begin DATASET CONTENT

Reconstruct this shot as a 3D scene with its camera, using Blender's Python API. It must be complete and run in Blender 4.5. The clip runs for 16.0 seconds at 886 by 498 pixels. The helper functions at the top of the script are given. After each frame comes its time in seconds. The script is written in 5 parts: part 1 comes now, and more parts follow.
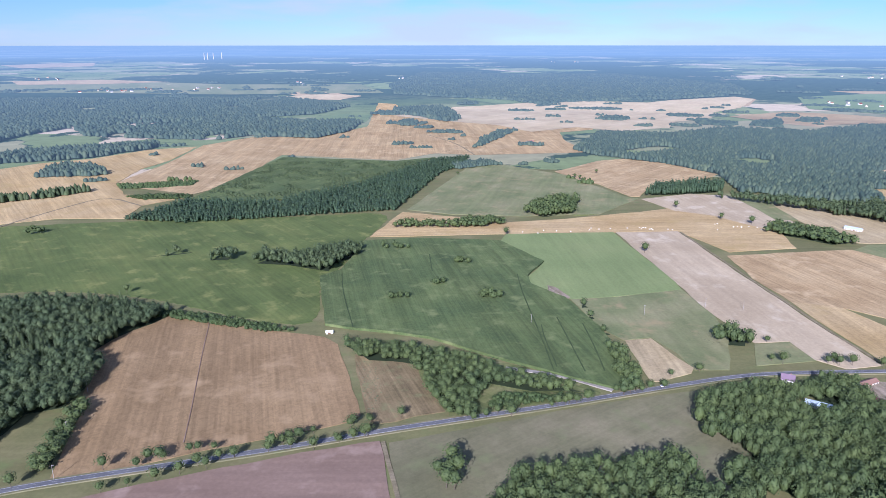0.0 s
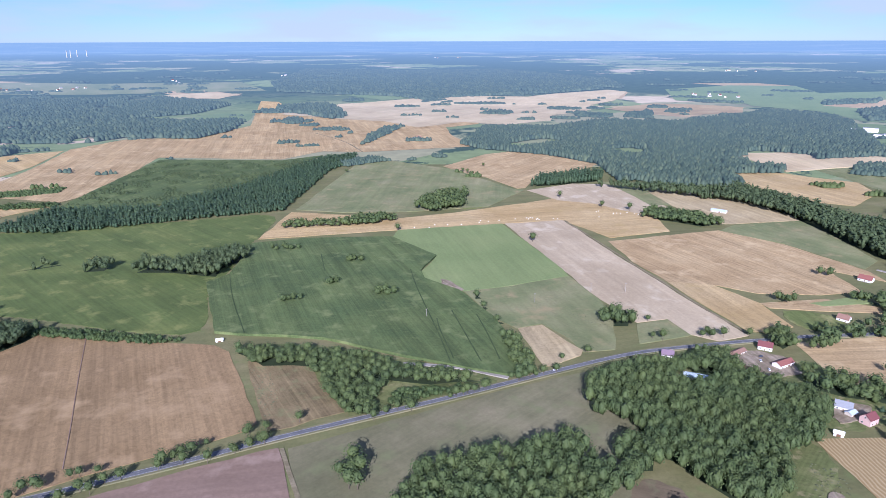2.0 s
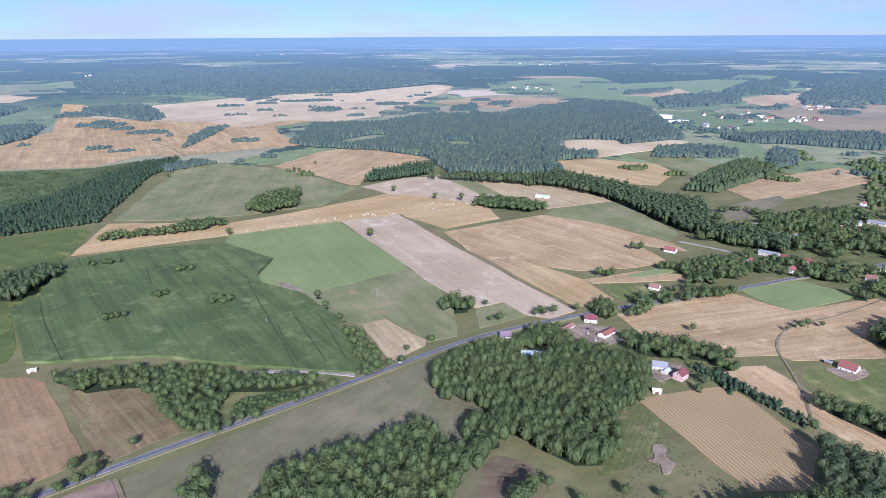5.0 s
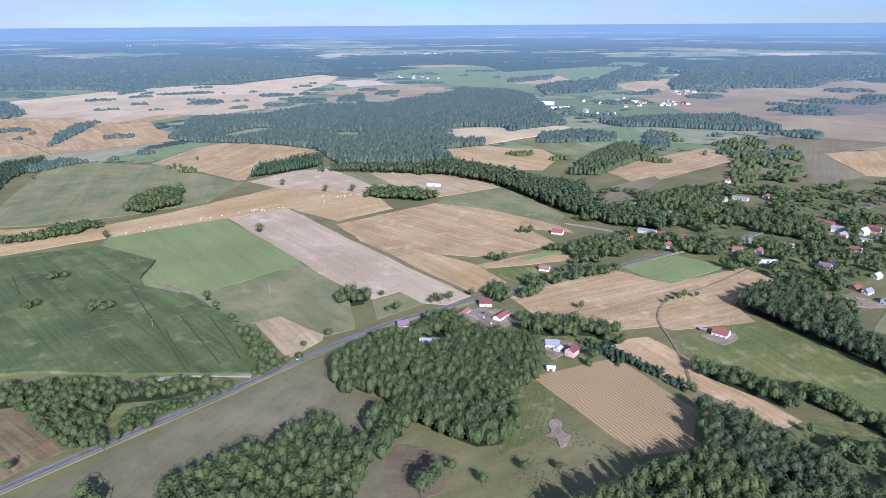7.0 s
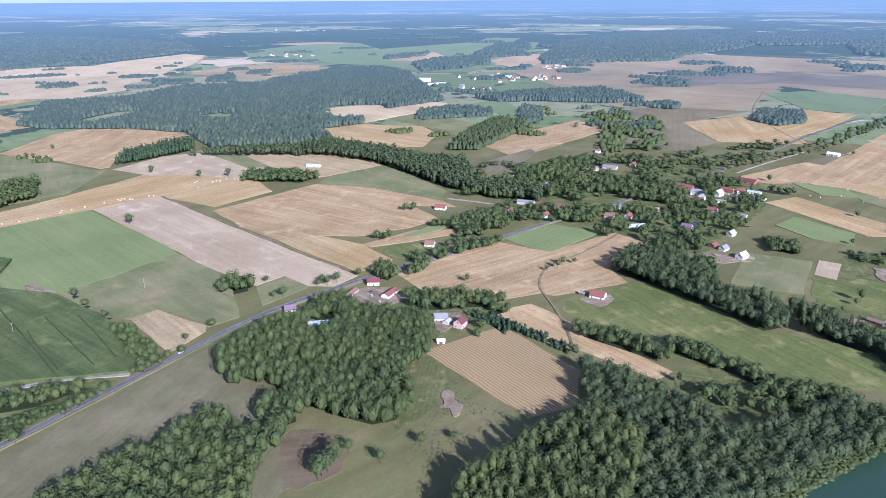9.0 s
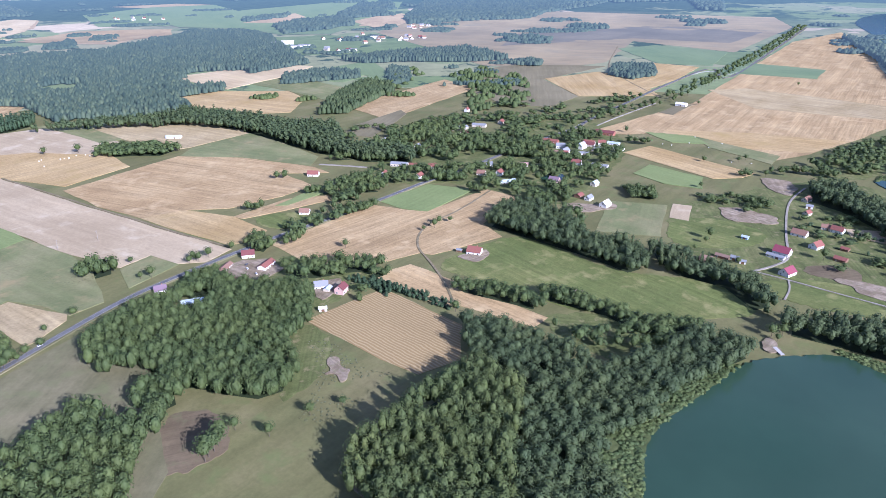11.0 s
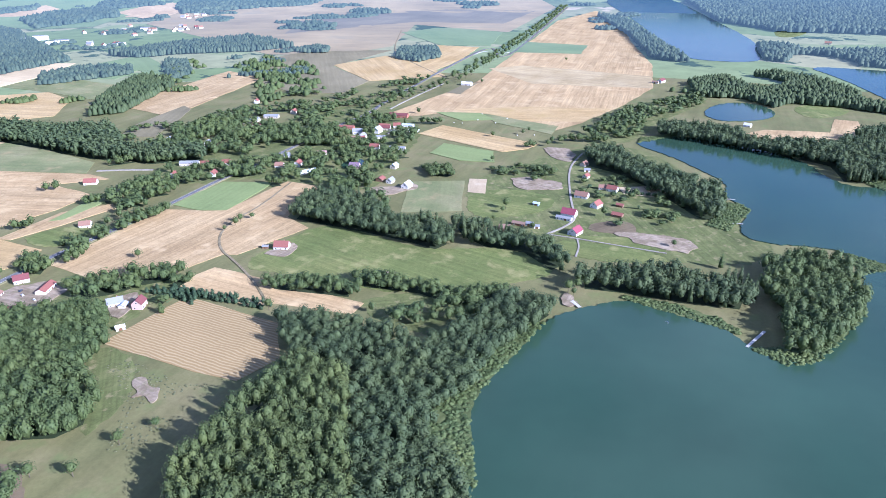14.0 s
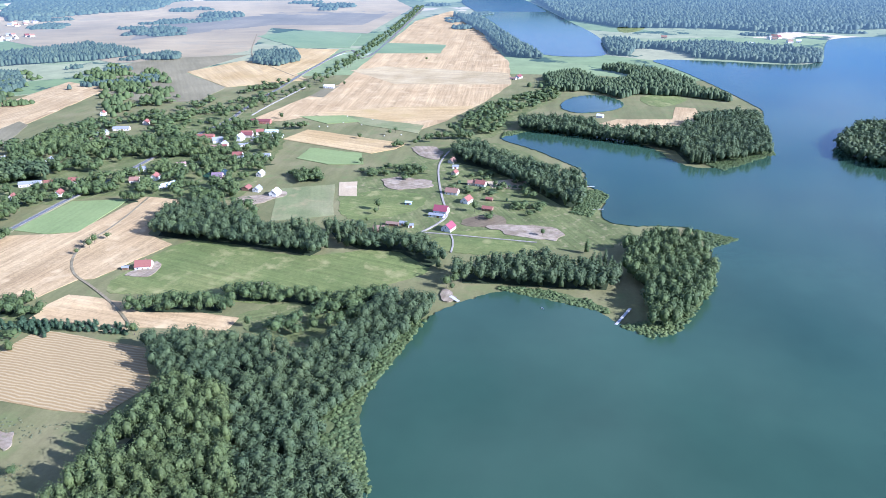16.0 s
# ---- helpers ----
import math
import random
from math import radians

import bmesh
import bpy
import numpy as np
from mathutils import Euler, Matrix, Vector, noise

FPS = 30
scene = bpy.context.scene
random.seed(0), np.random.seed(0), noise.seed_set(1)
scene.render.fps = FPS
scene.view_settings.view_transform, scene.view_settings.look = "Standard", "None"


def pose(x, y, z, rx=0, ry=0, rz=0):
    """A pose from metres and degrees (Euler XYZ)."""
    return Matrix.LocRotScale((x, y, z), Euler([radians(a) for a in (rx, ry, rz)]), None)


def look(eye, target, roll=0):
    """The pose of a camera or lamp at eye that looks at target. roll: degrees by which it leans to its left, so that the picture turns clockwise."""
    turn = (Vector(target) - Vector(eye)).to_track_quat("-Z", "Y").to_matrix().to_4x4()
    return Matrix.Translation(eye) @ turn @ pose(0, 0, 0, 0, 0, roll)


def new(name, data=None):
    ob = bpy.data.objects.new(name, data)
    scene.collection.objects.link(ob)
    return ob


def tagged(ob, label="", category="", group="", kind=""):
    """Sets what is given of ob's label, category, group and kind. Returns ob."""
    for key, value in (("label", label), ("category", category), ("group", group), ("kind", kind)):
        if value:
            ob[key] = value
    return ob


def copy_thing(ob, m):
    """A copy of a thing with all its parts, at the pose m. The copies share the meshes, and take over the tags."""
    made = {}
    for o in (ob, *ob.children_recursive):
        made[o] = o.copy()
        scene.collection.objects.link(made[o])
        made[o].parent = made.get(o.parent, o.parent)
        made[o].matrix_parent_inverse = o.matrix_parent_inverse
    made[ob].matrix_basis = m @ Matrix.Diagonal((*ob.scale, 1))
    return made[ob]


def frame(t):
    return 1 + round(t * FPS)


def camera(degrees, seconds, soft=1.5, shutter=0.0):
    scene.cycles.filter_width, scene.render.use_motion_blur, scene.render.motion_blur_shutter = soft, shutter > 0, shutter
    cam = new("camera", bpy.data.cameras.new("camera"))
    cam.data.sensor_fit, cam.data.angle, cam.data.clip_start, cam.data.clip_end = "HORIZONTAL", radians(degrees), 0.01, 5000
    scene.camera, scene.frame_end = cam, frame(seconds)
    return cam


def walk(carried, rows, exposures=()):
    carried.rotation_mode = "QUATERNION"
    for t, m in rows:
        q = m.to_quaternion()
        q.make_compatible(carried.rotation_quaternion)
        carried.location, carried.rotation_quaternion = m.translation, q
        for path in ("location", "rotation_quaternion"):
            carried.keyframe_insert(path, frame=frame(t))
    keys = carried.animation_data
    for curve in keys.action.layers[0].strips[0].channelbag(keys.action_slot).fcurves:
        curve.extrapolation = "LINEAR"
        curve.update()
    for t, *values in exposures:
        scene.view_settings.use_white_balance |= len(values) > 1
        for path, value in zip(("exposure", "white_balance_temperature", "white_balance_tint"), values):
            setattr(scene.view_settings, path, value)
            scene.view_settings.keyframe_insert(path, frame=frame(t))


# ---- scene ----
from mathutils import geometry

cam = camera(65.34, 16.0, soft=0.75)
# seconds, place, heading (clockwise from +y), pitch, lean
PATH = [
    (0.0, 0.00, 0.00, 200.00, -0.000, -16.546, -0.016),
    (0.5, 0.19, 0.11, 199.92, 2.093, -16.743, -0.063),
    (1.0, 0.45, 0.23, 199.88, 4.440, -16.809, -0.088),
    (1.5, 0.71, 0.37, 199.83, 6.827, -16.819, -0.116),
    (2.0, 0.94, 0.50, 199.77, 9.204, -16.851, -0.151),
    (2.5, 1.16, 0.58, 199.69, 11.587, -16.866, -0.175),
    (3.0, 1.36, 0.60, 199.62, 13.913, -16.873, -0.200),
    (3.5, 1.55, 0.57, 199.55, 16.227, -16.913, -0.229),
    (4.0, 1.74, 0.52, 199.48, 18.508, -17.004, -0.251),
    (6.5, 2.76, -0.36, 199.77, 29.853, -17.736, -0.394),
    (7.0, 2.78, -0.47, 199.71, 32.152, -18.062, -0.386),
    (7.5, 2.80, -0.60, 199.63, 34.519, -18.435, -0.380),
    (8.0, 2.83, -0.76, 199.53, 37.032, -18.915, -0.363),
    (8.5, 2.87, -0.92, 199.43, 39.586, -19.407, -0.348),
    (9.0, 2.92, -1.10, 199.34, 42.126, -19.898, -0.337),
    (11.5, 3.63, -2.60, 198.72, 55.594, -23.598, -0.367),
    (12.0, 3.84, -2.61, 198.54, 58.386, -23.965, -0.334),
    (12.5, 4.09, -2.59, 198.42, 61.222, -24.034, -0.306),
    (13.0, 4.36, -2.57, 198.29, 64.126, -24.060, -0.306),
    (13.5, 4.65, -2.55, 198.13, 66.992, -24.084, -0.318),
    (14.0, 4.98, -2.52, 197.95, 69.853, -24.096, -0.306),
    (14.5, 5.32, -2.49, 197.77, 72.724, -24.082, -0.275),
    (15.0, 5.66, -2.45, 197.60, 75.574, -24.060, -0.248),
    (15.5, 6.01, -2.39, 197.44, 78.404, -24.038, -0.236),
    (16.0, 6.34, -2.29, 197.27, 81.077, -24.032, -0.215),
]
M = 1.47  # metres to one unit of the plan in which the places below are given
walk(cam, [(t, pose(x * M, y * M, z * M, 0, 0, -h) @ pose(0, 0, 0, 90 + p, 0, 0) @ pose(0, 0, 0, 0, 0, r)) for t, x, y, z, h, p, r in PATH],
     exposures=[(0.0, 0.81, 5320, 27), (7.0, 0.72, 5320, 27), (9.0, 0.81, 5300, 27), (12.5, 1.14, 5180, 27), (16.0, 1.49, 5020, 21)])
EYE = 200.0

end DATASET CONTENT

All of the material above needs to be restated exactly, with no pictures.

Reconstruct this shot as a 3D scene with its camera, using Blender's Python API. It must be complete and run in Blender 4.5. The clip runs for 16.0 seconds at 886 by 498 pixels. The helper functions at the top of the script are given. After each frame comes its time in seconds. The script is written in 5 parts: part 1 comes now, and more parts follow.
0.0 s
2.0 s
5.0 s
7.0 s
9.0 s
11.0 s
14.0 s
16.0 s
# ---- helpers ----
import math
import random
from math import radians

import bmesh
import bpy
import numpy as np
from mathutils import Euler, Matrix, Vector, noise

FPS = 30
scene = bpy.context.scene
random.seed(0), np.random.seed(0), noise.seed_set(1)
scene.render.fps = FPS
scene.view_settings.view_transform, scene.view_settings.look = "Standard", "None"


def pose(x, y, z, rx=0, ry=0, rz=0):
    """A pose from metres and degrees (Euler XYZ)."""
    return Matrix.LocRotScale((x, y, z), Euler([radians(a) for a in (rx, ry, rz)]), None)


def look(eye, target, roll=0):
    """The pose of a camera or lamp at eye that looks at target. roll: degrees by which it leans to its left, so that the picture turns clockwise."""
    turn = (Vector(target) - Vector(eye)).to_track_quat("-Z", "Y").to_matrix().to_4x4()
    return Matrix.Translation(eye) @ turn @ pose(0, 0, 0, 0, 0, roll)


def new(name, data=None):
    ob = bpy.data.objects.new(name, data)
    scene.collection.objects.link(ob)
    return ob


def tagged(ob, label="", category="", group="", kind=""):
    """Sets what is given of ob's label, category, group and kind. Returns ob."""
    for key, value in (("label", label), ("category", category), ("group", group), ("kind", kind)):
        if value:
            ob[key] = value
    return ob


def copy_thing(ob, m):
    """A copy of a thing with all its parts, at the pose m. The copies share the meshes, and take over the tags."""
    made = {}
    for o in (ob, *ob.children_recursive):
        made[o] = o.copy()
        scene.collection.objects.link(made[o])
        made[o].parent = made.get(o.parent, o.parent)
        made[o].matrix_parent_inverse = o.matrix_parent_inverse
    made[ob].matrix_basis = m @ Matrix.Diagonal((*ob.scale, 1))
    return made[ob]


def frame(t):
    return 1 + round(t * FPS)


def camera(degrees, seconds, soft=1.5, shutter=0.0):
    scene.cycles.filter_width, scene.render.use_motion_blur, scene.render.motion_blur_shutter = soft, shutter > 0, shutter
    cam = new("camera", bpy.data.cameras.new("camera"))
    cam.data.sensor_fit, cam.data.angle, cam.data.clip_start, cam.data.clip_end = "HORIZONTAL", radians(degrees), 0.01, 5000
    scene.camera, scene.frame_end = cam, frame(seconds)
    return cam


def walk(carried, rows, exposures=()):
    carried.rotation_mode = "QUATERNION"
    for t, m in rows:
        q = m.to_quaternion()
        q.make_compatible(carried.rotation_quaternion)
        carried.location, carried.rotation_quaternion = m.translation, q
        for path in ("location", "rotation_quaternion"):
            carried.keyframe_insert(path, frame=frame(t))
    keys = carried.animation_data
    for curve in keys.action.layers[0].strips[0].channelbag(keys.action_slot).fcurves:
        curve.extrapolation = "LINEAR"
        curve.update()
    for t, *values in exposures:
        scene.view_settings.use_white_balance |= len(values) > 1
        for path, value in zip(("exposure", "white_balance_temperature", "white_balance_tint"), values):
            setattr(scene.view_settings, path, value)
            scene.view_settings.keyframe_insert(path, frame=frame(t))


# ---- scene ----
from mathutils import geometry

cam = camera(65.34, 16.0, soft=0.75)
# seconds, place, heading (clockwise from +y), pitch, lean
PATH = [
    (0.0, 0.00, 0.00, 200.00, -0.000, -16.546, -0.016),
    (0.5, 0.19, 0.11, 199.92, 2.093, -16.743, -0.063),
    (1.0, 0.45, 0.23, 199.88, 4.440, -16.809, -0.088),
    (1.5, 0.71, 0.37, 199.83, 6.827, -16.819, -0.116),
    (2.0, 0.94, 0.50, 199.77, 9.204, -16.851, -0.151),
    (2.5, 1.16, 0.58, 199.69, 11.587, -16.866, -0.175),
    (3.0, 1.36, 0.60, 199.62, 13.913, -16.873, -0.200),
    (3.5, 1.55, 0.57, 199.55, 16.227, -16.913, -0.229),
    (4.0, 1.74, 0.52, 199.48, 18.508, -17.004, -0.251),
    (6.5, 2.76, -0.36, 199.77, 29.853, -17.736, -0.394),
    (7.0, 2.78, -0.47, 199.71, 32.152, -18.062, -0.386),
    (7.5, 2.80, -0.60, 199.63, 34.519, -18.435, -0.380),
    (8.0, 2.83, -0.76, 199.53, 37.032, -18.915, -0.363),
    (8.5, 2.87, -0.92, 199.43, 39.586, -19.407, -0.348),
    (9.0, 2.92, -1.10, 199.34, 42.126, -19.898, -0.337),
    (11.5, 3.63, -2.60, 198.72, 55.594, -23.598, -0.367),
    (12.0, 3.84, -2.61, 198.54, 58.386, -23.965, -0.334),
    (12.5, 4.09, -2.59, 198.42, 61.222, -24.034, -0.306),
    (13.0, 4.36, -2.57, 198.29, 64.126, -24.060, -0.306),
    (13.5, 4.65, -2.55, 198.13, 66.992, -24.084, -0.318),
    (14.0, 4.98, -2.52, 197.95, 69.853, -24.096, -0.306),
    (14.5, 5.32, -2.49, 197.77, 72.724, -24.082, -0.275),
    (15.0, 5.66, -2.45, 197.60, 75.574, -24.060, -0.248),
    (15.5, 6.01, -2.39, 197.44, 78.404, -24.038, -0.236),
    (16.0, 6.34, -2.29, 197.27, 81.077, -24.032, -0.215),
]
M = 1.47  # metres to one unit of the plan in which the places below are given
walk(cam, [(t, pose(x * M, y * M, z * M, 0, 0, -h) @ pose(0, 0, 0, 90 + p, 0, 0) @ pose(0, 0, 0, 0, 0, r)) for t, x, y, z, h, p, r in PATH],
     exposures=[(0.0, 0.81, 5320, 27), (7.0, 0.72, 5320, 27), (9.0, 0.81, 5300, 27), (12.5, 1.14, 5180, 27), (16.0, 1.49, 5020, 21)])
EYE = 200.0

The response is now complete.